● **What is required**:
Write every line out verbatim and omit the pictures.

● **Supplied information**:
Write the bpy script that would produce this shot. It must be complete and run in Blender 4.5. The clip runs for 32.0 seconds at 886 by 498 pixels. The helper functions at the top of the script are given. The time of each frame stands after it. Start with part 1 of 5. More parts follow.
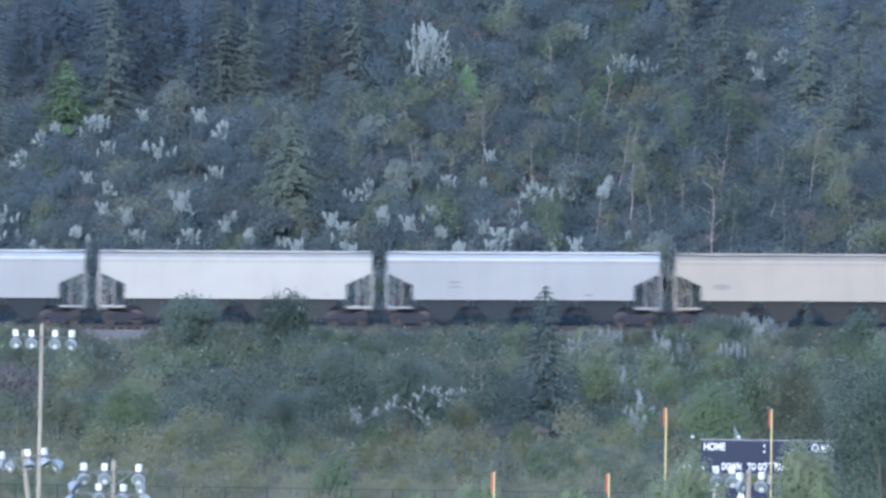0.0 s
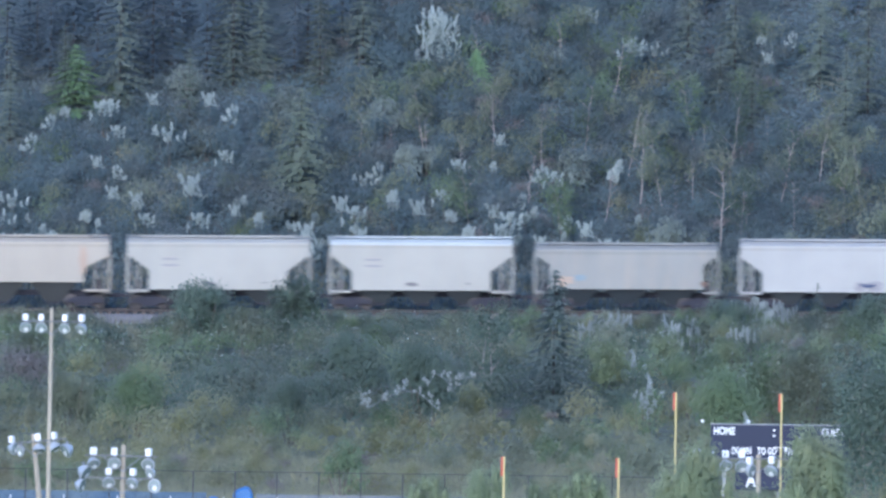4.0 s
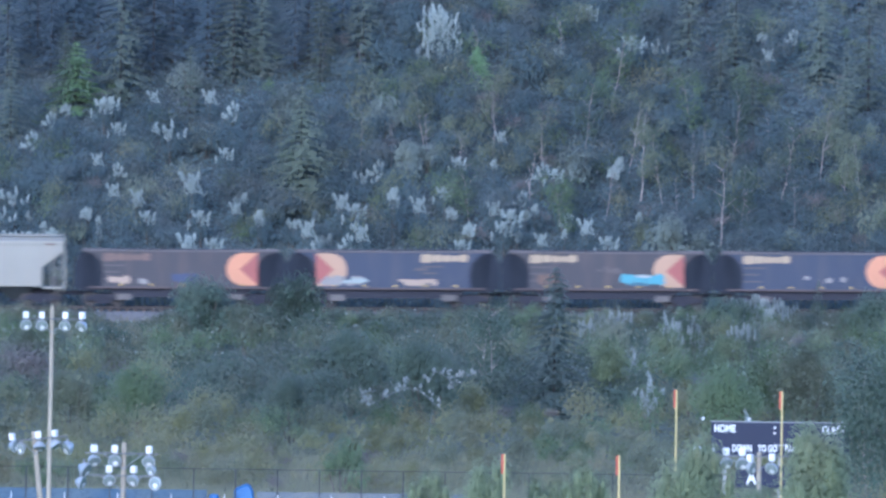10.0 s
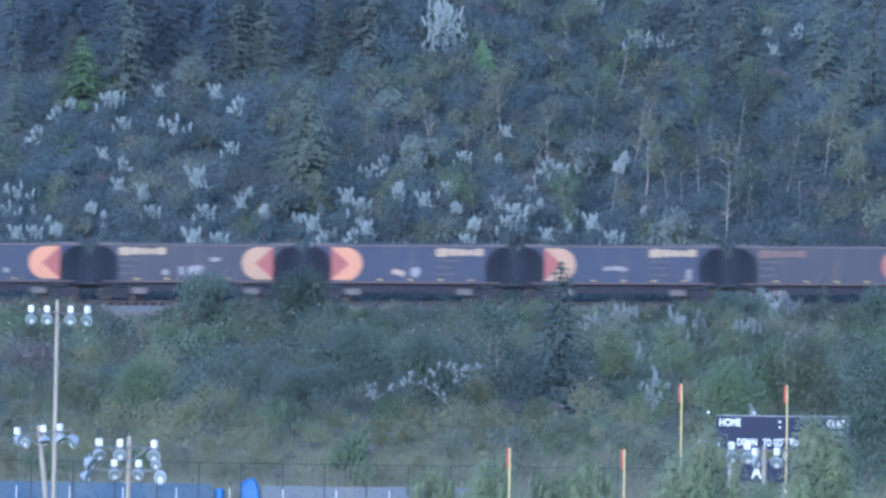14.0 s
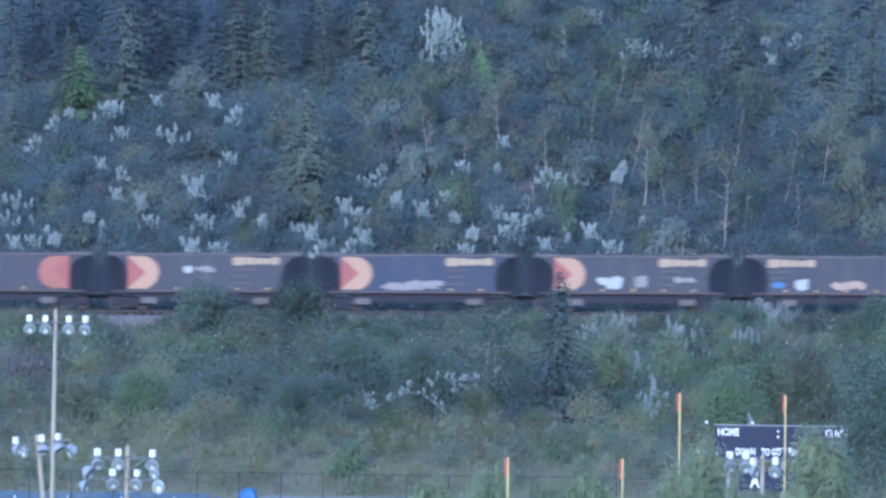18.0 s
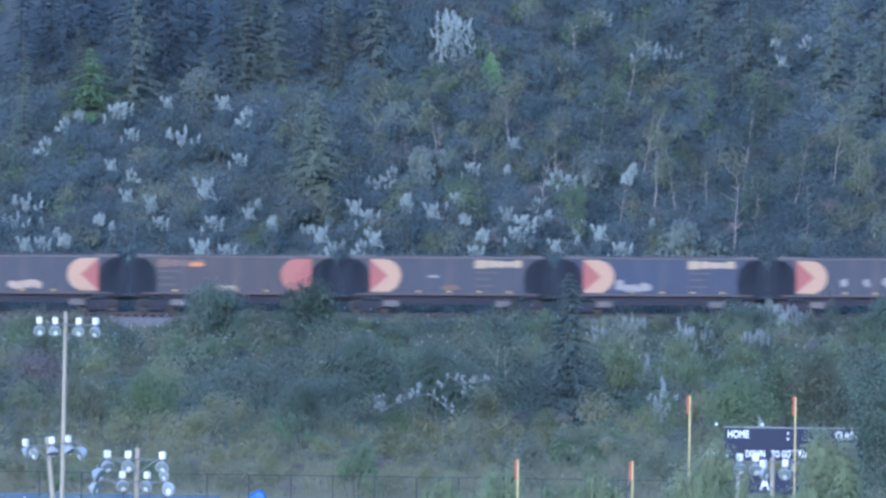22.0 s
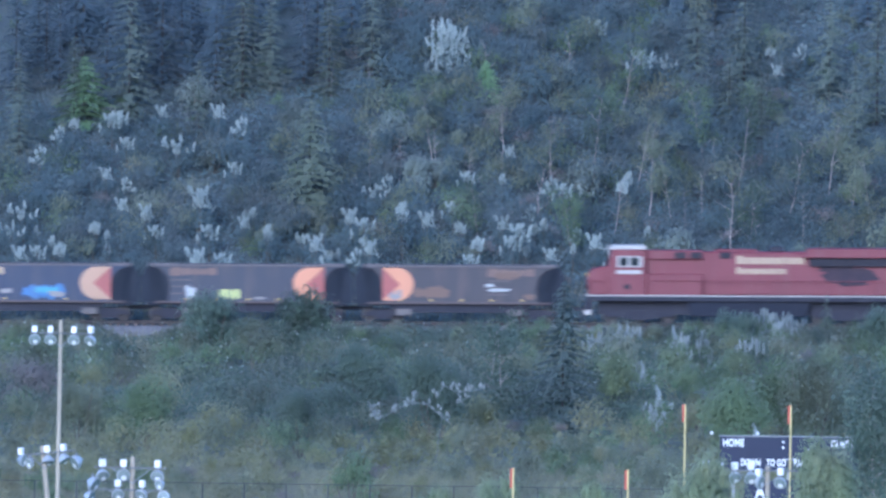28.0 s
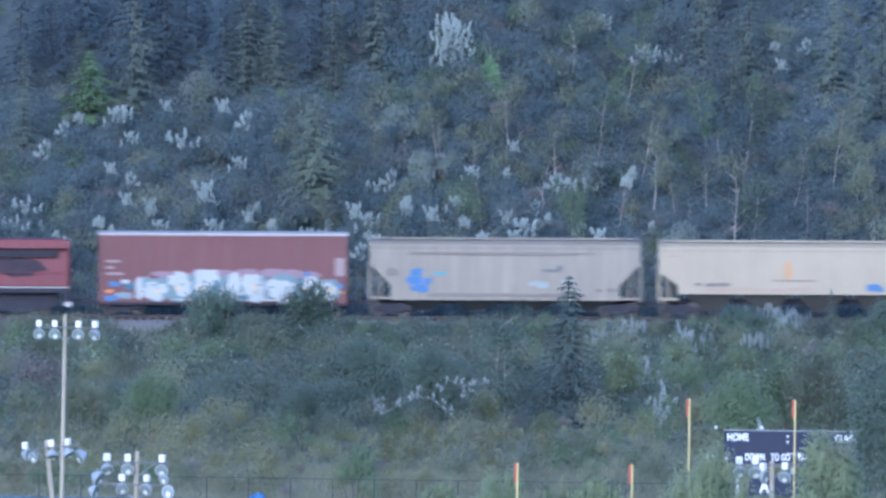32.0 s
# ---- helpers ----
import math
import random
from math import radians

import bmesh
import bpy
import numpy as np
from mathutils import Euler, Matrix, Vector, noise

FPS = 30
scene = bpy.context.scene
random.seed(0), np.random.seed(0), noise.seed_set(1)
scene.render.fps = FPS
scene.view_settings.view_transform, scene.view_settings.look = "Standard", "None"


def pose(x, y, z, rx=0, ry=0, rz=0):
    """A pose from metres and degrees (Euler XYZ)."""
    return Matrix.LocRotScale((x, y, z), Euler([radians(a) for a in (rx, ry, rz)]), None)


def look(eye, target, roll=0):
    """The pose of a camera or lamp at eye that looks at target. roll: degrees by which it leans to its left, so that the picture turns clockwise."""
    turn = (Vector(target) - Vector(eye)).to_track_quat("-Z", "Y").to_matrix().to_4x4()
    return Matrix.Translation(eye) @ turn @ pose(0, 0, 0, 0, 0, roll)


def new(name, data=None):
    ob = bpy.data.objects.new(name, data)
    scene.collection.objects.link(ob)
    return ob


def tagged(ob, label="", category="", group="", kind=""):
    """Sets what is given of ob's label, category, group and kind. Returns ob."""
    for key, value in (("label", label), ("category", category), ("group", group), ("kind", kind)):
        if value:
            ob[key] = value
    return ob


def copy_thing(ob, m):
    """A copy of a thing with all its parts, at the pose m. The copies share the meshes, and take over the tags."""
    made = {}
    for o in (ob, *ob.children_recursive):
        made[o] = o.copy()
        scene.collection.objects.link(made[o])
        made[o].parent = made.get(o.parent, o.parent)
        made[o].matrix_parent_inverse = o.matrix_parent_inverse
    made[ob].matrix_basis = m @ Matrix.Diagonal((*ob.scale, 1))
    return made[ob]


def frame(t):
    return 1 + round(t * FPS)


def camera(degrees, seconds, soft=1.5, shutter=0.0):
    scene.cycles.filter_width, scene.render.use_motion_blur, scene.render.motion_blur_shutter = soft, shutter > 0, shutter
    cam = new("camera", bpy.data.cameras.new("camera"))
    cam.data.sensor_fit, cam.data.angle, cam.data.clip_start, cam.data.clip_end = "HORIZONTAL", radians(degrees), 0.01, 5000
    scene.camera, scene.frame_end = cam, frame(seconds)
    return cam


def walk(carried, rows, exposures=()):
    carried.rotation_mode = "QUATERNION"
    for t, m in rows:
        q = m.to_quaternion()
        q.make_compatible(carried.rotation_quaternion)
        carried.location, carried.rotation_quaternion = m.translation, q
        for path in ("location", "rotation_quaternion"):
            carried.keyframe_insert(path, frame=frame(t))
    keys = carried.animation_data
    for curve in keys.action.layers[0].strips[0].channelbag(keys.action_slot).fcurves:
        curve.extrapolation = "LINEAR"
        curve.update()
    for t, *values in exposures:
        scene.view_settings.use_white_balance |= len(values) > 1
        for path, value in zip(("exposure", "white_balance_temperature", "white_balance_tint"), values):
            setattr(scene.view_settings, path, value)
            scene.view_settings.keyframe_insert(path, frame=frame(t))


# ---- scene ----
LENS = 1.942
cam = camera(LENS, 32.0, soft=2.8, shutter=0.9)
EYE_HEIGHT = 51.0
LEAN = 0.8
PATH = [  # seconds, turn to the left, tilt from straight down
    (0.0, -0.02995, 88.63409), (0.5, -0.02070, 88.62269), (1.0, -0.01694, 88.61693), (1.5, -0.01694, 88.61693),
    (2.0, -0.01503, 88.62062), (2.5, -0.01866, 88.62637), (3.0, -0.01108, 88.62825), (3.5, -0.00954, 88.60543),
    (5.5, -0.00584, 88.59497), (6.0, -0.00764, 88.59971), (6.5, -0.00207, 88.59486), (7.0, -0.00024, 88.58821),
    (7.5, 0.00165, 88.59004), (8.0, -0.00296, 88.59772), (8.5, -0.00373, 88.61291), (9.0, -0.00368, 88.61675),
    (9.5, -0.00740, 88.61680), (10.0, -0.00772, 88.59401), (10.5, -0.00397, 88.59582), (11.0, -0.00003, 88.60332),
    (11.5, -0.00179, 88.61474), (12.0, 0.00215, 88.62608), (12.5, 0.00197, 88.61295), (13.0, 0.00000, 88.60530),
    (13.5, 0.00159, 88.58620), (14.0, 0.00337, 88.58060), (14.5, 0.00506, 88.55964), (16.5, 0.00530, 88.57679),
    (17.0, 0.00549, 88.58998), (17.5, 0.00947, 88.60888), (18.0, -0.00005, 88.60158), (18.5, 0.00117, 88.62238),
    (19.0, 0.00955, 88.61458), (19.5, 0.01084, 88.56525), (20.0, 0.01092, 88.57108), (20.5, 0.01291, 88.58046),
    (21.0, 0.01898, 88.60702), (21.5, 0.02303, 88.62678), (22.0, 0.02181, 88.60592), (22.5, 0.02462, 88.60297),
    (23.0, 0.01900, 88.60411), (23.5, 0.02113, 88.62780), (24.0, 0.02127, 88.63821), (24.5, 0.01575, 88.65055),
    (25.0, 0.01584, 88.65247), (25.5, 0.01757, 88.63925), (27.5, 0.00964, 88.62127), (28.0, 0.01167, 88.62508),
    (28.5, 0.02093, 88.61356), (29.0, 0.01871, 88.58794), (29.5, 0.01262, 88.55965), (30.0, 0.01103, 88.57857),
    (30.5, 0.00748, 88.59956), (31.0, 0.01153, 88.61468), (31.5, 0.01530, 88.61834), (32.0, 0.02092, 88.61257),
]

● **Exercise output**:
Write the bpy script that would produce this shot. It must be complete and run in Blender 4.5. The clip runs for 32.0 seconds at 886 by 498 pixels. The helper functions at the top of the script are given. The time of each frame stands after it. Start with part 1 of 5. More parts follow.
0.0 s
4.0 s
10.0 s
14.0 s
18.0 s
22.0 s
28.0 s
32.0 s
# ---- helpers ----
import math
import random
from math import radians

import bmesh
import bpy
import numpy as np
from mathutils import Euler, Matrix, Vector, noise

FPS = 30
scene = bpy.context.scene
random.seed(0), np.random.seed(0), noise.seed_set(1)
scene.render.fps = FPS
scene.view_settings.view_transform, scene.view_settings.look = "Standard", "None"


def pose(x, y, z, rx=0, ry=0, rz=0):
    """A pose from metres and degrees (Euler XYZ)."""
    return Matrix.LocRotScale((x, y, z), Euler([radians(a) for a in (rx, ry, rz)]), None)


def look(eye, target, roll=0):
    """The pose of a camera or lamp at eye that looks at target. roll: degrees by which it leans to its left, so that the picture turns clockwise."""
    turn = (Vector(target) - Vector(eye)).to_track_quat("-Z", "Y").to_matrix().to_4x4()
    return Matrix.Translation(eye) @ turn @ pose(0, 0, 0, 0, 0, roll)


def new(name, data=None):
    ob = bpy.data.objects.new(name, data)
    scene.collection.objects.link(ob)
    return ob


def tagged(ob, label="", category="", group="", kind=""):
    """Sets what is given of ob's label, category, group and kind. Returns ob."""
    for key, value in (("label", label), ("category", category), ("group", group), ("kind", kind)):
        if value:
            ob[key] = value
    return ob


def copy_thing(ob, m):
    """A copy of a thing with all its parts, at the pose m. The copies share the meshes, and take over the tags."""
    made = {}
    for o in (ob, *ob.children_recursive):
        made[o] = o.copy()
        scene.collection.objects.link(made[o])
        made[o].parent = made.get(o.parent, o.parent)
        made[o].matrix_parent_inverse = o.matrix_parent_inverse
    made[ob].matrix_basis = m @ Matrix.Diagonal((*ob.scale, 1))
    return made[ob]


def frame(t):
    return 1 + round(t * FPS)


def camera(degrees, seconds, soft=1.5, shutter=0.0):
    scene.cycles.filter_width, scene.render.use_motion_blur, scene.render.motion_blur_shutter = soft, shutter > 0, shutter
    cam = new("camera", bpy.data.cameras.new("camera"))
    cam.data.sensor_fit, cam.data.angle, cam.data.clip_start, cam.data.clip_end = "HORIZONTAL", radians(degrees), 0.01, 5000
    scene.camera, scene.frame_end = cam, frame(seconds)
    return cam


def walk(carried, rows, exposures=()):
    carried.rotation_mode = "QUATERNION"
    for t, m in rows:
        q = m.to_quaternion()
        q.make_compatible(carried.rotation_quaternion)
        carried.location, carried.rotation_quaternion = m.translation, q
        for path in ("location", "rotation_quaternion"):
            carried.keyframe_insert(path, frame=frame(t))
    keys = carried.animation_data
    for curve in keys.action.layers[0].strips[0].channelbag(keys.action_slot).fcurves:
        curve.extrapolation = "LINEAR"
        curve.update()
    for t, *values in exposures:
        scene.view_settings.use_white_balance |= len(values) > 1
        for path, value in zip(("exposure", "white_balance_temperature", "white_balance_tint"), values):
            setattr(scene.view_settings, path, value)
            scene.view_settings.keyframe_insert(path, frame=frame(t))


# ---- scene ----
LENS = 1.942
cam = camera(LENS, 32.0, soft=2.8, shutter=0.9)
EYE_HEIGHT = 51.0
LEAN = 0.8
PATH = [  # seconds, turn to the left, tilt from straight down
    (0.0, -0.02995, 88.63409), (0.5, -0.02070, 88.62269), (1.0, -0.01694, 88.61693), (1.5, -0.01694, 88.61693),
    (2.0, -0.01503, 88.62062), (2.5, -0.01866, 88.62637), (3.0, -0.01108, 88.62825), (3.5, -0.00954, 88.60543),
    (5.5, -0.00584, 88.59497), (6.0, -0.00764, 88.59971), (6.5, -0.00207, 88.59486), (7.0, -0.00024, 88.58821),
    (7.5, 0.00165, 88.59004), (8.0, -0.00296, 88.59772), (8.5, -0.00373, 88.61291), (9.0, -0.00368, 88.61675),
    (9.5, -0.00740, 88.61680), (10.0, -0.00772, 88.59401), (10.5, -0.00397, 88.59582), (11.0, -0.00003, 88.60332),
    (11.5, -0.00179, 88.61474), (12.0, 0.00215, 88.62608), (12.5, 0.00197, 88.61295), (13.0, 0.00000, 88.60530),
    (13.5, 0.00159, 88.58620), (14.0, 0.00337, 88.58060), (14.5, 0.00506, 88.55964), (16.5, 0.00530, 88.57679),
    (17.0, 0.00549, 88.58998), (17.5, 0.00947, 88.60888), (18.0, -0.00005, 88.60158), (18.5, 0.00117, 88.62238),
    (19.0, 0.00955, 88.61458), (19.5, 0.01084, 88.56525), (20.0, 0.01092, 88.57108), (20.5, 0.01291, 88.58046),
    (21.0, 0.01898, 88.60702), (21.5, 0.02303, 88.62678), (22.0, 0.02181, 88.60592), (22.5, 0.02462, 88.60297),
    (23.0, 0.01900, 88.60411), (23.5, 0.02113, 88.62780), (24.0, 0.02127, 88.63821), (24.5, 0.01575, 88.65055),
    (25.0, 0.01584, 88.65247), (25.5, 0.01757, 88.63925), (27.5, 0.00964, 88.62127), (28.0, 0.01167, 88.62508),
    (28.5, 0.02093, 88.61356), (29.0, 0.01871, 88.58794), (29.5, 0.01262, 88.55965), (30.0, 0.01103, 88.57857),
    (30.5, 0.00748, 88.59956), (31.0, 0.01153, 88.61468), (31.5, 0.01530, 88.61834), (32.0, 0.02092, 88.61257),
]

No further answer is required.